Just to clarify one issue that will become more important with Zarr V3, each of those paths contains an OME-Zarr image
. In the future, there will be a root file which will define the entire OME-Zarr fileset
.
I'm going to try and see how we might migrate the metadata in the current HCS spec into this collections spec.
This is based on the current HCS spec: https://ngff.openmicroscopy.org/latest/#plate-md
and also includes proposed changes from https://github.com/ome/ngff/pull/24/ (adds row_index
and column_index
).
Here is a 6-well Plate, with 2 acquisitions (only 1 image in the 2nd acquisition).
The only custom info that is not generic to the collections spec is the acquisition starttime
which is therefore in a user-defined properties
dictionary. We should probably specify that any custom attributes should go in a properties
dictionary to avoid clashing with future spec key-words.
cc @melissalinkert
Anyone else want to try using this spec proposal with a sample of their current data needs, to see if it works for you and suggest any other key-words that we might need?
# .zattrs
{
"collections": [
{
"name": "HCS plate 01",
"images": {
"2020-10-10/A/1": {
"row_index": 0,
"column_index": 0
},
"2020-10-10_run2/A/1": {
"row_index": 0,
"column_index": 0
},
"2020-10-10/A/2": {
"row_index": 0,
"column_index": 1
},
"2020-10-10/A/3": {
"row_index": 0,
"column_index": 2
},
"2020-10-10/B/1": {
"row_index": 1,
"column_index": 0
},
"2020-10-10/B/2": {
"row_index": 1,
"column_index": 1
},
"2020-10-10/B/3": {
"row_index": 1,
"column_index": 2
}
},
"layout": {
"type": "grid",
"rows": [
{"name": "A"},
{"name": "B"},
{"name": "C"}
],
"columns": [
{"name": "1"},
{"name": "2"},
{"name": "3"}
]
},
"groups": {
"acquisition_1": {
"name": "Meas_01(2012-07-31_10-41-12)",
"properties": {
// custom user data can go here
},
"id": 1,
"starttime": 1343731272000,
"maximumfieldcount": 1,
"images": [
"2020-10-10/A/1",
"2020-10-10/A/2",
"2020-10-10/A/3",
"2020-10-10/B/1",
"2020-10-10/B/2",
"2020-10-10/B/3"
]
},
"acquisition_2": {
"name": "Meas_02(201207-31_11-56-41)",
"properties": {},
"id": 2,
"starttime": 1343735801000,
"maximumfieldcount": 1,
"images": [
"2020-10-10_run2/A/1"
]
}
}
}
]
}
As suggested by @sbesson I checked for any info that can be stored in the current HCS spec but wasn't in the example above.

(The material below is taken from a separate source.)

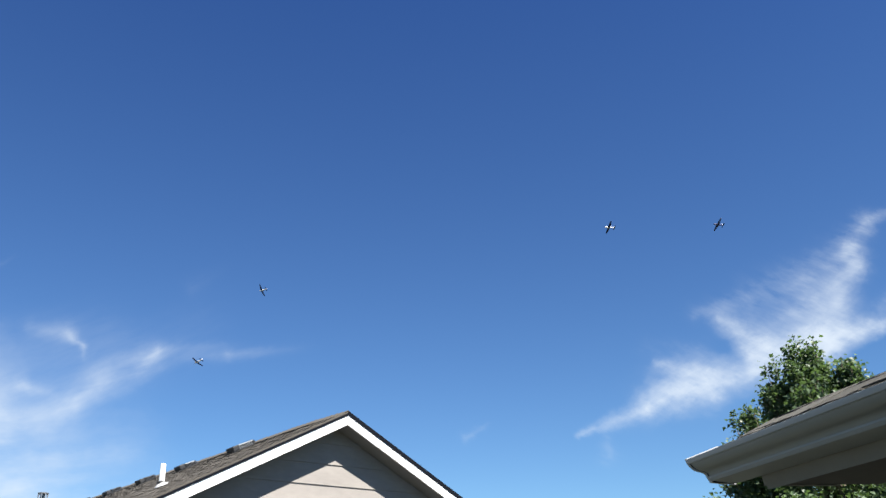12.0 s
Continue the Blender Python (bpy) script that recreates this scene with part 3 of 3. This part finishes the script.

I only found id
and maximumfieldcount
for the acquisitions. Initially I felt these could go under each group
in the user-defined properties
. But that's really just a place for stuff that's not part of the spec, and since these are part of the current spec, I moved them up to be attributes of each group
object. But, if it's felt we want to reduce the scope of the collections spec then they could go under properties
.
Since there haven't been any objections to the latest proposal, can I assume that everyone is happy with it?
If so, my next steps would be to convert an existing HCS OME-Zarr to the format above (which should be possible without moving any images on disk) and then to look at updating the viewing of that data in ome-zarr-py
(for napari
) or in vizarr
(cc @manzt) to see if there are any blockers to the current features.
Sorry if I missed it @will-moore: how are sites (aka well sub-positions) treated with your proposal?